Records from a data collection

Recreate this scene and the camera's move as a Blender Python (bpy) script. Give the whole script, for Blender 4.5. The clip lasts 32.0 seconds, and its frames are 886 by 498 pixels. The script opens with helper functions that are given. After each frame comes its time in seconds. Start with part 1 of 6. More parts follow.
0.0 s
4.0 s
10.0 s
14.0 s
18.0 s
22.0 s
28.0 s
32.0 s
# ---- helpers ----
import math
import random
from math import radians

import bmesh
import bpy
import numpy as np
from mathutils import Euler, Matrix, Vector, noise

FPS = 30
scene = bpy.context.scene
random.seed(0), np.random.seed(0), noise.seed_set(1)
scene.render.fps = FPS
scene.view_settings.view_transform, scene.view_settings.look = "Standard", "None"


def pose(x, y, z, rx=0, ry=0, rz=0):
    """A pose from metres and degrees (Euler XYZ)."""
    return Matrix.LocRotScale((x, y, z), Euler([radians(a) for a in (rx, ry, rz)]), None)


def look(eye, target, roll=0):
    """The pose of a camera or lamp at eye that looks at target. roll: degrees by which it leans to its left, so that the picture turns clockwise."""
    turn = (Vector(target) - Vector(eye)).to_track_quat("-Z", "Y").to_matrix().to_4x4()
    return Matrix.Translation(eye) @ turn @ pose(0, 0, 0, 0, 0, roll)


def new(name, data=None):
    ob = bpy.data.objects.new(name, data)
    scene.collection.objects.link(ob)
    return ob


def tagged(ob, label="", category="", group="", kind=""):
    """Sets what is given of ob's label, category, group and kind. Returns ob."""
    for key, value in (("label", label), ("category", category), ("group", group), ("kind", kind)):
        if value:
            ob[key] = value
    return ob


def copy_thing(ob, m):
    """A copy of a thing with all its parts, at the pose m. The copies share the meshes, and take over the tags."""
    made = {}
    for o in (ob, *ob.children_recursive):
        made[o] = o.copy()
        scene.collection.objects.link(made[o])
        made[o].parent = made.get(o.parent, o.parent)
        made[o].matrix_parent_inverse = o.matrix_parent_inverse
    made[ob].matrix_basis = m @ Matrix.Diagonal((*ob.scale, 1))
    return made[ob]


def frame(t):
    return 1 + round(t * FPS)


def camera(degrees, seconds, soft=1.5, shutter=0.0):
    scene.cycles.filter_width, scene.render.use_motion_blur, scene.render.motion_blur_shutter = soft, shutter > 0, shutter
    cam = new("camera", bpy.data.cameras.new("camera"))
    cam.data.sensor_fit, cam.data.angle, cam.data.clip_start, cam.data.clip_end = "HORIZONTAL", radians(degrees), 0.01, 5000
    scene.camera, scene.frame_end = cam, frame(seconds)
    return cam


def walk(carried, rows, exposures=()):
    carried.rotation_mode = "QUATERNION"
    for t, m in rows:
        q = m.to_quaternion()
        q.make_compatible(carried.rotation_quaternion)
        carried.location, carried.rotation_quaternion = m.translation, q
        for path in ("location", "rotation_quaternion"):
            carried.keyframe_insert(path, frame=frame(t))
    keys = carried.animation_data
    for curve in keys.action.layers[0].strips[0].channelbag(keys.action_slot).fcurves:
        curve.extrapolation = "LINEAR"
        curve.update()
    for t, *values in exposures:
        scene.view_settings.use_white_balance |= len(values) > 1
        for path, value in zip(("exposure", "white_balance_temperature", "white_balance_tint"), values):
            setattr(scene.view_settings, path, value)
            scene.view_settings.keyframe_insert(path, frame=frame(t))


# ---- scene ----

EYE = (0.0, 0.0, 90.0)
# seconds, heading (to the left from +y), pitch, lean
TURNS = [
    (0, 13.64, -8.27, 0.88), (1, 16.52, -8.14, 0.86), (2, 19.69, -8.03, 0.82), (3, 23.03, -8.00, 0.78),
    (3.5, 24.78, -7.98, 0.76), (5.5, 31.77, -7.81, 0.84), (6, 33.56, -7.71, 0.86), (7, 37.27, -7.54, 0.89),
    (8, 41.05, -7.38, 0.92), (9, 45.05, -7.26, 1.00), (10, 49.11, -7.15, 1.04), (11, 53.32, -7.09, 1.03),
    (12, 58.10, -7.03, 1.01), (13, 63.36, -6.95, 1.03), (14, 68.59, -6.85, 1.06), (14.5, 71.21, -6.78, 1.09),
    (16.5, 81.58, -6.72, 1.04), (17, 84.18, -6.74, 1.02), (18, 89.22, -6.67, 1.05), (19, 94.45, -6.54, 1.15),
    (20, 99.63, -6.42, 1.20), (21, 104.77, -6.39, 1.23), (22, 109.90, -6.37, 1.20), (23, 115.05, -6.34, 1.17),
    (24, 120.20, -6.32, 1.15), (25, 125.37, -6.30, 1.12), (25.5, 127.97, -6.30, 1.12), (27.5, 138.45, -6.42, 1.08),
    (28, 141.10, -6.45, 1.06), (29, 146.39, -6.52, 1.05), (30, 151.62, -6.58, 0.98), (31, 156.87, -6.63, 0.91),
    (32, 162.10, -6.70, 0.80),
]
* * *
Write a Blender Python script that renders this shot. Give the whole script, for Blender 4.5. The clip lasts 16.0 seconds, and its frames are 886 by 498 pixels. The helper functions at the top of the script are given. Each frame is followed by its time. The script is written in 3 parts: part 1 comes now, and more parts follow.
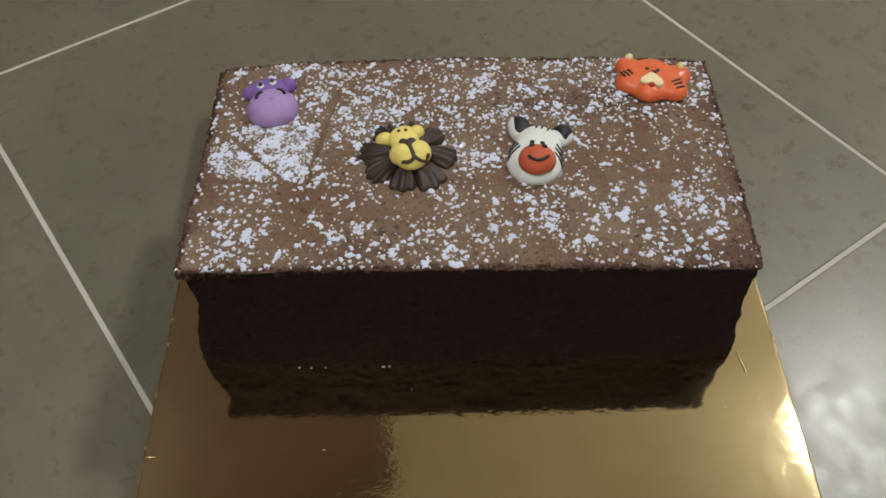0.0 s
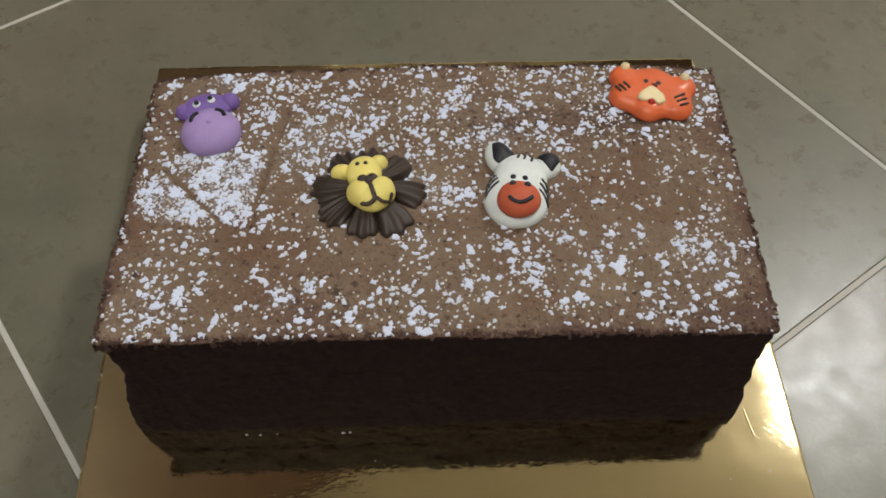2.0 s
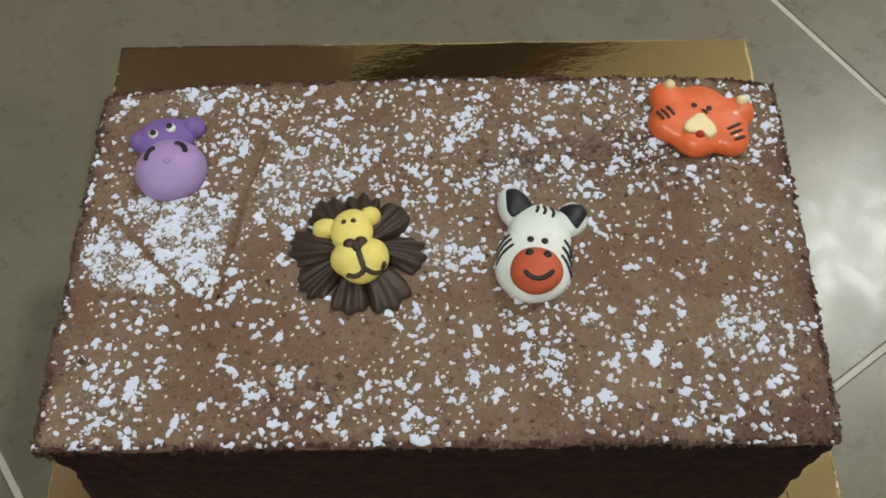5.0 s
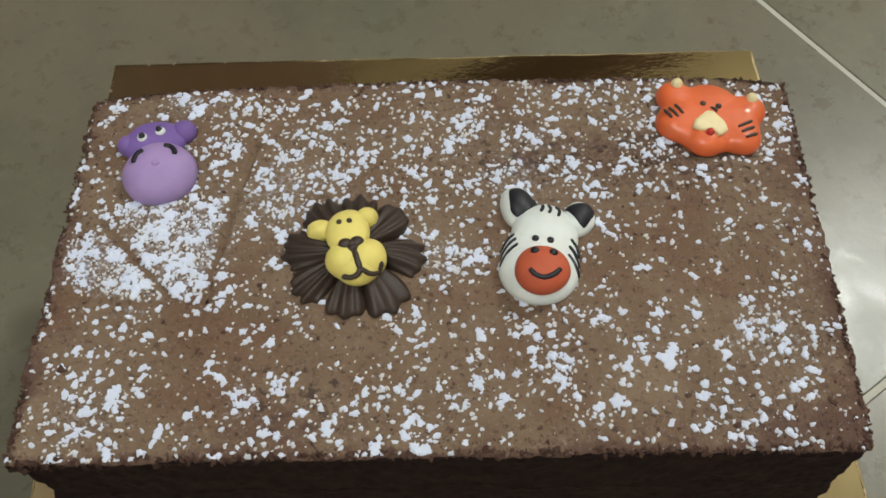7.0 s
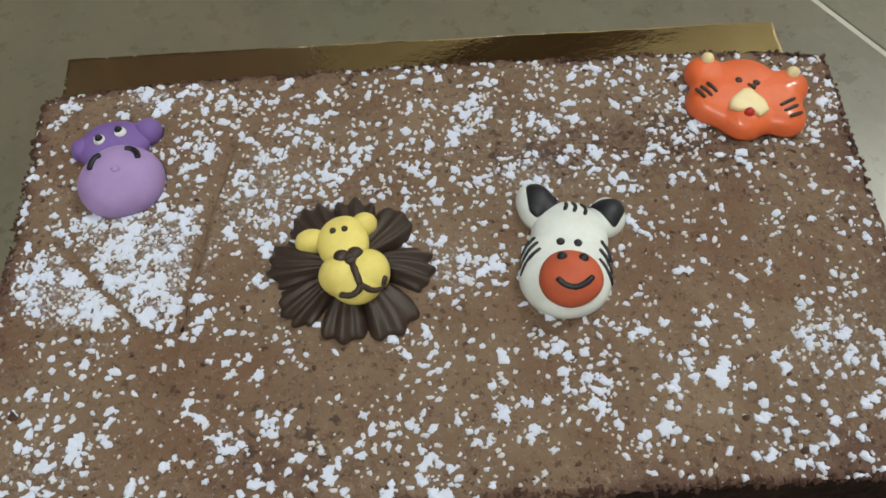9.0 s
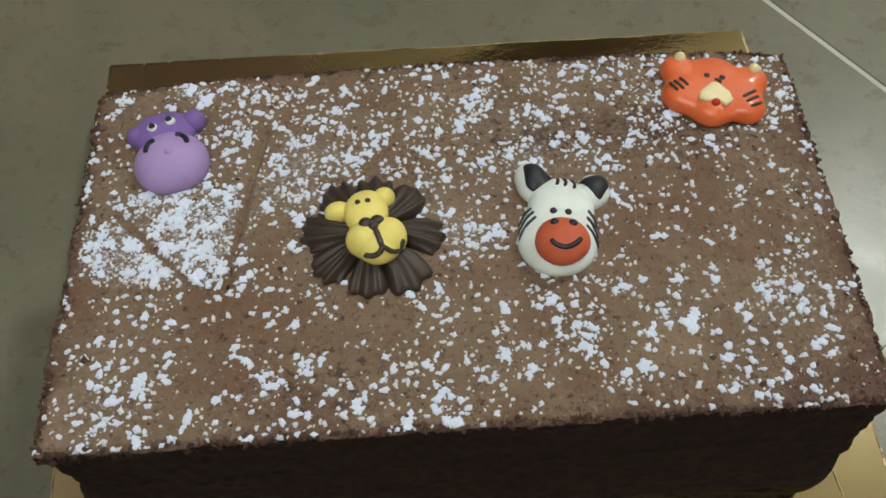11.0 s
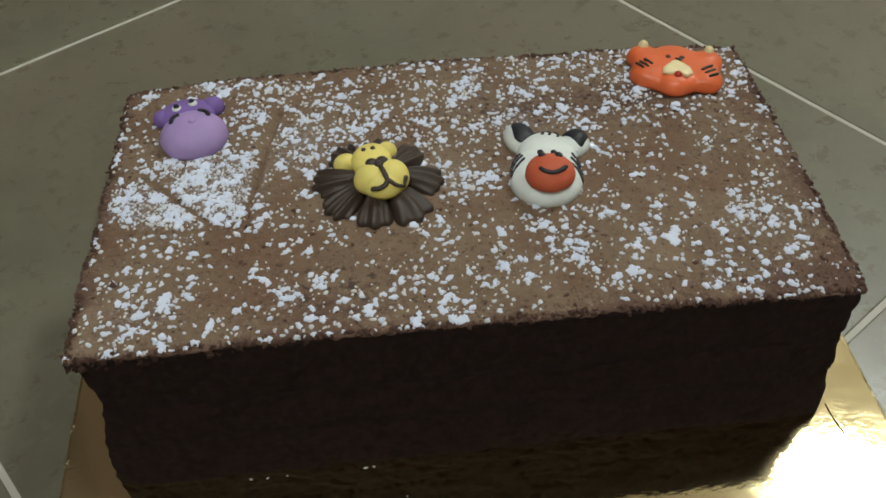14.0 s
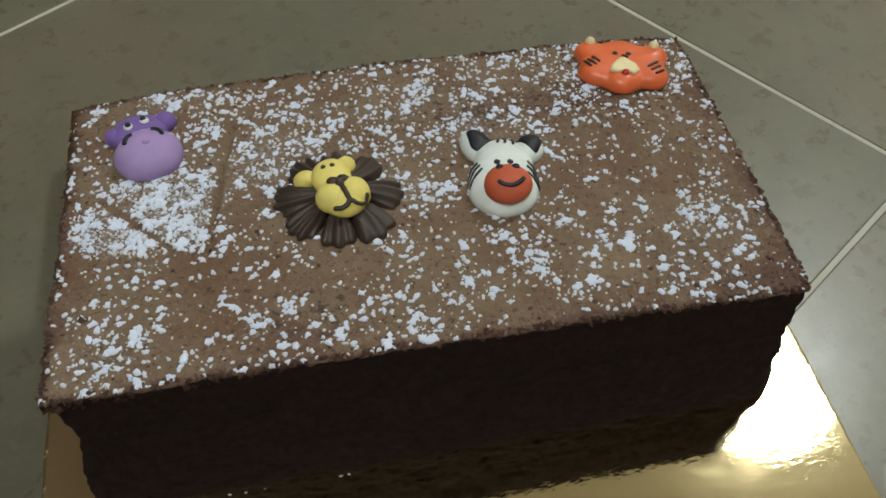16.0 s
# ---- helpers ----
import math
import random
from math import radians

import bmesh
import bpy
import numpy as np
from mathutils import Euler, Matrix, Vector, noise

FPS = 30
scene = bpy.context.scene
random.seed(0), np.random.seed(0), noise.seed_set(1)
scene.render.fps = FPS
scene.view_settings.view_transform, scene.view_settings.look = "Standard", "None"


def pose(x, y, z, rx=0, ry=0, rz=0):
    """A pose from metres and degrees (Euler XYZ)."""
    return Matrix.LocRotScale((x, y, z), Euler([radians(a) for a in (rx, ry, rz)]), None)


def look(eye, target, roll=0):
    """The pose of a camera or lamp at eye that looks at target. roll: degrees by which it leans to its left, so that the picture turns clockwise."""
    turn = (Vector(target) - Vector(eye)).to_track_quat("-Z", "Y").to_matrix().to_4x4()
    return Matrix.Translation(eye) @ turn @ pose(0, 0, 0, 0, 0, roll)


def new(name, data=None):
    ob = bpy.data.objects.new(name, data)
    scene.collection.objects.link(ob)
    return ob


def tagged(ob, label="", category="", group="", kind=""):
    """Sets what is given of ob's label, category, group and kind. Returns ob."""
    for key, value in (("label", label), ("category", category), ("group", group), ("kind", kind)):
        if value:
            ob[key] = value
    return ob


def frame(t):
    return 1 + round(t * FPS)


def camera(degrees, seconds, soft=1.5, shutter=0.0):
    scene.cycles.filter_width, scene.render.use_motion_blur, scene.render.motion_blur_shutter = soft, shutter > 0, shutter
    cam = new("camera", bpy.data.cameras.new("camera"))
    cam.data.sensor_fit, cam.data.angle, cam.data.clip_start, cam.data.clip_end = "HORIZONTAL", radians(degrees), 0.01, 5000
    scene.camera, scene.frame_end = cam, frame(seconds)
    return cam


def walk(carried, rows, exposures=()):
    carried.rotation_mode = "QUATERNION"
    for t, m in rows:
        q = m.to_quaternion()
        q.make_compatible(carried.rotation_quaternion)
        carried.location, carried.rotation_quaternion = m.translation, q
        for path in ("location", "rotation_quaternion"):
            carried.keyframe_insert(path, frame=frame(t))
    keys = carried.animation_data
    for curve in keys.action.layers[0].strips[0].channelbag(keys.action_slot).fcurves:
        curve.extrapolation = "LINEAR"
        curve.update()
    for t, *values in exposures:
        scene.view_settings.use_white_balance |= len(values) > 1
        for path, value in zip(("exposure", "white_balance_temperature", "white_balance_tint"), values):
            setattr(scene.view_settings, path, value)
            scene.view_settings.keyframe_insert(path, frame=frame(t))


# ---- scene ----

Given instruction:
Extract exactly the run of lines beginning at the line with "Recreate this scene" and ending at the line with "made[ob].matrix_basis = m", including both ends and nothing beyond them.

Result for this task:
Recreate this scene and the camera's move as a Blender Python (bpy) script. Give the whole script, for Blender 4.5. The clip lasts 32.0 seconds, and its frames are 886 by 498 pixels. The script opens with helper functions that are given. After each frame comes its time in seconds. Start with part 1 of 6. More parts follow.
0.0 s
4.0 s
10.0 s
14.0 s
18.0 s
22.0 s
28.0 s
32.0 s
# ---- helpers ----
import math
import random
from math import radians

import bmesh
import bpy
import numpy as np
from mathutils import Euler, Matrix, Vector, noise

FPS = 30
scene = bpy.context.scene
random.seed(0), np.random.seed(0), noise.seed_set(1)
scene.render.fps = FPS
scene.view_settings.view_transform, scene.view_settings.look = "Standard", "None"


def pose(x, y, z, rx=0, ry=0, rz=0):
    """A pose from metres and degrees (Euler XYZ)."""
    return Matrix.LocRotScale((x, y, z), Euler([radians(a) for a in (rx, ry, rz)]), None)


def look(eye, target, roll=0):
    """The pose of a camera or lamp at eye that looks at target. roll: degrees by which it leans to its left, so that the picture turns clockwise."""
    turn = (Vector(target) - Vector(eye)).to_track_quat("-Z", "Y").to_matrix().to_4x4()
    return Matrix.Translation(eye) @ turn @ pose(0, 0, 0, 0, 0, roll)


def new(name, data=None):
    ob = bpy.data.objects.new(name, data)
    scene.collection.objects.link(ob)
    return ob


def tagged(ob, label="", category="", group="", kind=""):
    """Sets what is given of ob's label, category, group and kind. Returns ob."""
    for key, value in (("label", label), ("category", category), ("group", group), ("kind", kind)):
        if value:
            ob[key] = value
    return ob


def copy_thing(ob, m):
    """A copy of a thing with all its parts, at the pose m. The copies share the meshes, and take over the tags."""
    made = {}
    for o in (ob, *ob.children_recursive):
        made[o] = o.copy()
        scene.collection.objects.link(made[o])
        made[o].parent = made.get(o.parent, o.parent)
        made[o].matrix_parent_inverse = o.matrix_parent_inverse
    made[ob].matrix_basis = m @ Matrix.Diagonal((*ob.scale, 1))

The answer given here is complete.